Kepala Bagian Humas dan Umum Ditjen Imigrasi, Kemenkumham, Arya Pradhana Anggakara dalam keterangan tertulis menjelaskan, Adeline Lis tercatat empat kali memegang paspor Indonesia dengan dua nama, yaitu Adelin Lis dan Hendro Leonardi. Paspor atas nama Adelin Lis diterbitkan di Polonia, Medan, Sumatera Utara, tahun 2002. Sementara itu, paspor atas nama Hendro Leonardi tiga kali diterbitkan, yaitu di Jakarta Utara pada 2008, di Jakarta Utara pada 2013, dan Jakarta Selatan tahun 2017.
Ia mengatakan, Ditjen Imigrasi baru menggunakan sistem informasi manajemen keimigrasian (Simkim) pada tahun 2009. Sebelum penggunaan Simkim, data pemohon paspor hanya tersimpan secara manual di peladen atau server kantor imigrasi setempat dan tidak terekam di Pusat Data Keimigrasian.
”Hal ini menyebabkan Adelin Lis dapat mengajukan paspor pada tahun 2008 dengan menggunakan identitas Hendro Leonardi dan tidak terdeteksi,” katanya.

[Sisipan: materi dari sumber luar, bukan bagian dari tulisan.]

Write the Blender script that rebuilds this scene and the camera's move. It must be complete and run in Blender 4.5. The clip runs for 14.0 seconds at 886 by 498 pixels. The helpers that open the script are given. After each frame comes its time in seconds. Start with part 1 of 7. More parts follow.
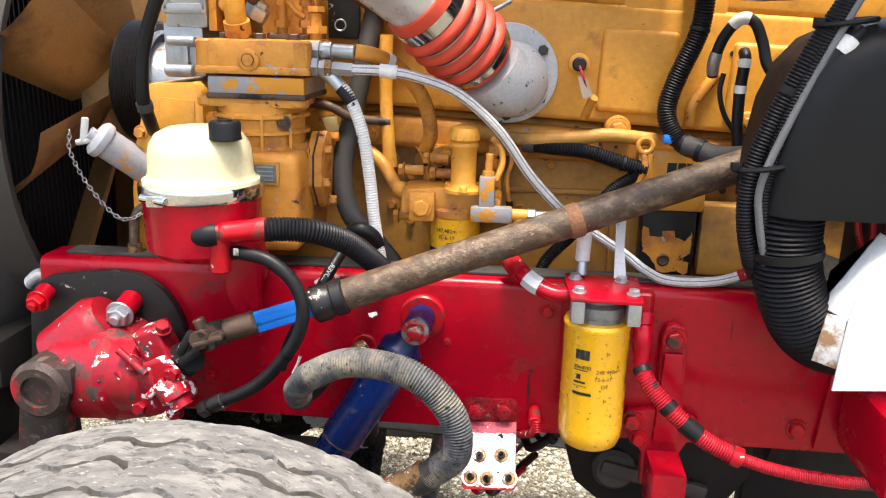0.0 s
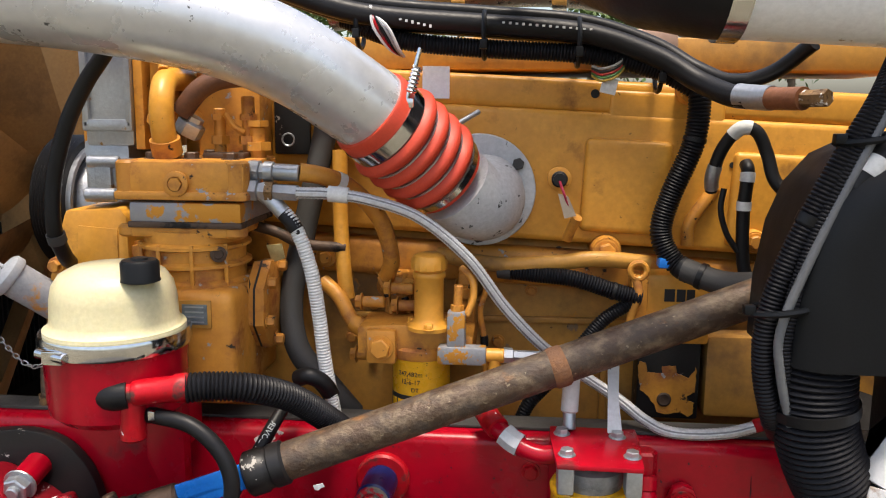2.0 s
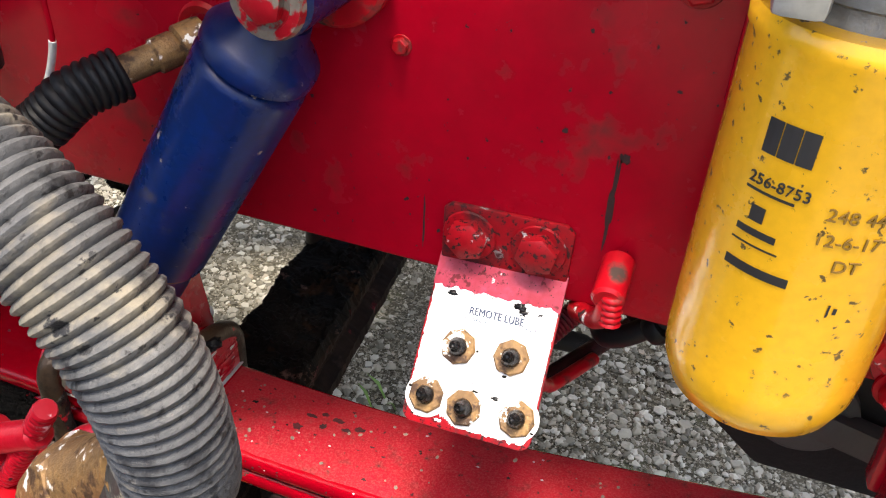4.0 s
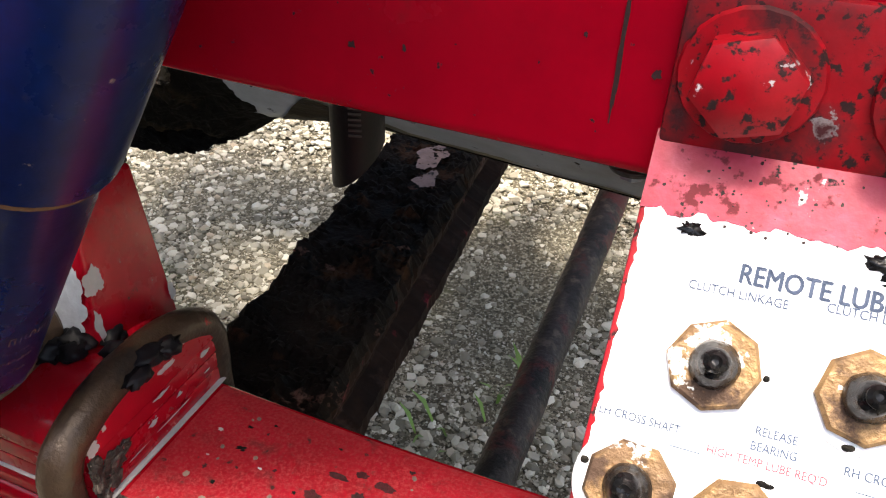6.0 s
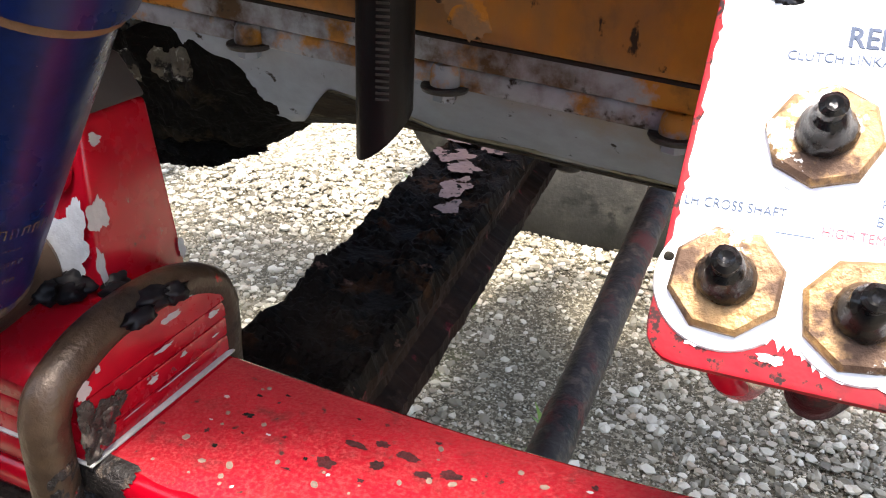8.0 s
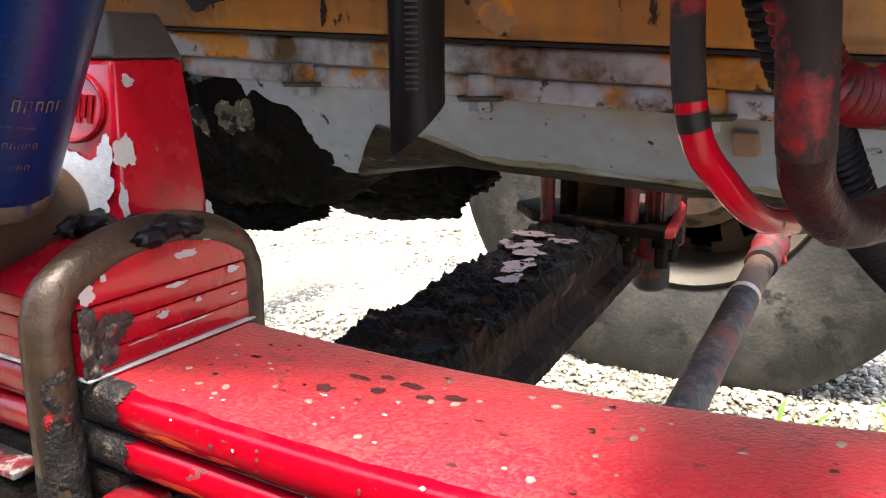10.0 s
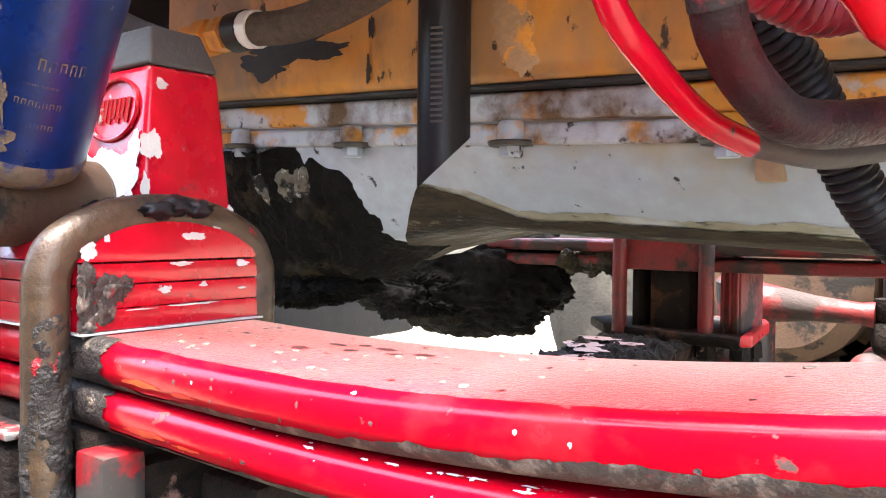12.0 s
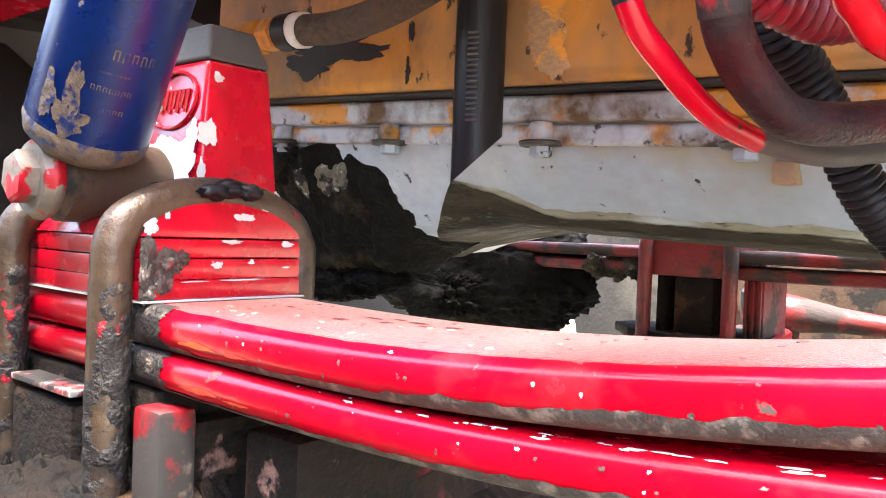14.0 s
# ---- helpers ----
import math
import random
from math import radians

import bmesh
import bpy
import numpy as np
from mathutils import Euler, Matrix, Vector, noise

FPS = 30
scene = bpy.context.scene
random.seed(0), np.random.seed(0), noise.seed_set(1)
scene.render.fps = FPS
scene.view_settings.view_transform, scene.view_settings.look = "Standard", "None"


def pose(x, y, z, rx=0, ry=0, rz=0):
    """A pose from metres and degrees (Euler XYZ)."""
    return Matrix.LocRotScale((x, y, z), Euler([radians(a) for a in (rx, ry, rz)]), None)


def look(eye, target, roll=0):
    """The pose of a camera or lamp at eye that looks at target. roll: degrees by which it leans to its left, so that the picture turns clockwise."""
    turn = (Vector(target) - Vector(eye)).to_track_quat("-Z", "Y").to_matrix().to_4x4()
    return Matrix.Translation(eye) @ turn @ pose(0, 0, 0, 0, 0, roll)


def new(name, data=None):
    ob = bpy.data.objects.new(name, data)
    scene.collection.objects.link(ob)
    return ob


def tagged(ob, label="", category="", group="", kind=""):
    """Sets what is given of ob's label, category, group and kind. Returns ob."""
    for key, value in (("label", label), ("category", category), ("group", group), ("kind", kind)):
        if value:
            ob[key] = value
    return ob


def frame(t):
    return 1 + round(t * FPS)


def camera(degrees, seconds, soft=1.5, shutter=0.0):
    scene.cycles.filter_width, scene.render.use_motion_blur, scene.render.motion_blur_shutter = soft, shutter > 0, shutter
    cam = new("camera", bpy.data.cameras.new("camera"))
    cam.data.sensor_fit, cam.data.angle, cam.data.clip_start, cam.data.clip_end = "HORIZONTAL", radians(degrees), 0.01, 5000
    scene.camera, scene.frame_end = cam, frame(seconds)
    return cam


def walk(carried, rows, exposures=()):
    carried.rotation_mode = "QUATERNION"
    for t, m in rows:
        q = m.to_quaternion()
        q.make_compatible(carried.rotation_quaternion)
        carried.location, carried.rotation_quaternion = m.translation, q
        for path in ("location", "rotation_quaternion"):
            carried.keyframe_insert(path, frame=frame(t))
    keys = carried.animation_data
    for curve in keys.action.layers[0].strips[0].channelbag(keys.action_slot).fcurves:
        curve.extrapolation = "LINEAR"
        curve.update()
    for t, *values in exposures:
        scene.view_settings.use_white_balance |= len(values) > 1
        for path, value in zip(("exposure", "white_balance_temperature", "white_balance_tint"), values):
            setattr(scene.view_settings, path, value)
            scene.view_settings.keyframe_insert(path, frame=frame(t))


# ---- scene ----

Dalam mengajukan pembuatan paspor, kata Arya, Adelin telah memenuhi seluruh persyaratan dan mekanisme penerbitan sesuai dengan ketentuan. Mekanisme yang dimaksud ialah menyerahkan berkas persyaratan, pemeriksaan berkas, wawancara, dan pengambilan sidik jari dan foto.
Selain itu, Adelin juga melampirkan dan menunjukkan KTP, surat bukti perekaman KTP-el, kartu keluarga, akta kelahiran, dan surat pernyataan ganti nama, baik dalam bentuk asli maupun fotokopi.
”Saat ini, Ditjen Imigrasi sedang berkoordinasi dengan Ditjen Dukcapil untuk melakukan pendalaman terkait keabsahan data diri atas nama Hendro Leonardi. Jika terbukti telah terjadi pemalsuan data untuk memperoleh paspor, Adelin Lis dapat dikenai pidana keimigrasian Pasal 126 Undang-Undang Nomor 6 Tahun 2011 tentang Keimigrasian,” kata Arya.
Secara terpisah, Kompas mengonfirmasi penelusuran pemalsuan KTP-el oleh Adelin Lis untuk memperoleh paspor atas nama Hendro Leonardi kepada Direktur Jenderal Kependudukan dan Pencatatan Sipil Kementerian Dalam Negeri Zudan Arif Fakrulloh. Zudan tidak berkomentar. Menurut dia, kejahatan atau tindak pidana merupakan wewenang Polri.
Ketika ditanya tentang catatan Ditjen Dukcapil terhadap pembuatan KTP-el atas nama Hendro Leonardi, Zudan mengatakan belum memeriksanya. ”Belum dicek,” katanya melalui pesan singkat.